In 2002, Allen Shawn referred to the "concise and moody" Begleitungsmusik zu einer Lichtspielscene as one of Schoenberg's "most immediately appealing twelve-tone works". He also described the work as feeling like a "foresight" of the rise of the NSDAP.[26]
In 1972, Straub–Huillet made a film titled (Introduction to Arnold Schoenberg's Accompaniment to a Film Scene). The 15-minute film layers Schoenberg's music over recitations of a letter he wrote to Kandinsky in 1923 decrying anti-Semitism in Germany and a 1933 speech made by Bertolt Brecht,[27] combined with archival footage of the Paris Commune and the Vietnam War.[28]
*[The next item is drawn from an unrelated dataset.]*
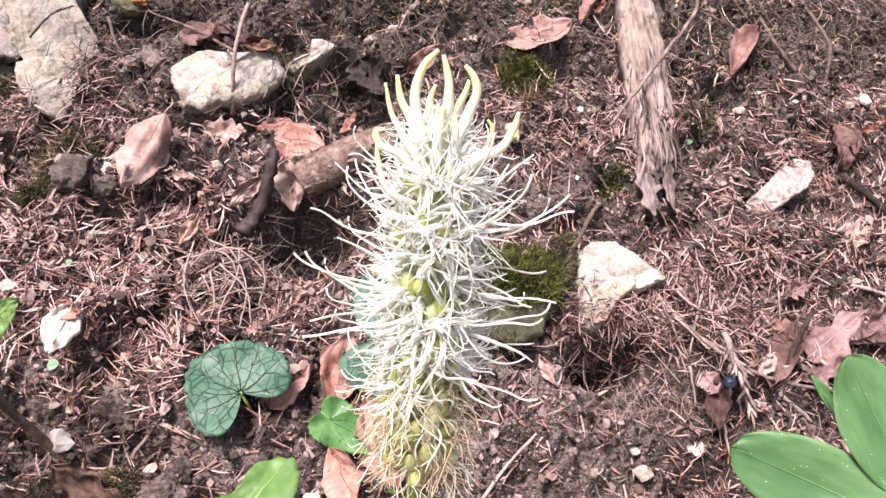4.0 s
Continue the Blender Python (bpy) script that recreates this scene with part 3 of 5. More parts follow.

At the 1979 Ojai Music Festival, Lukas Foss and William Malloch programmed the Begleitungsmusik zu einer Lichtspielscene with a screening of a scene from F. W. Murnau's Nosferatu. Martin Bernheimer wrote in the Los Angeles Times that their adaptation had "served its vague illustrative purpose reasonably well".[29] After Foss presented the same adaptation at a concert with the Brooklyn Philharmonic Orchestra on February 13, 1981, Bill Zakariasen wrote in his review that it was a "stroke of genius" and an "absolutely brilliant idea".[30]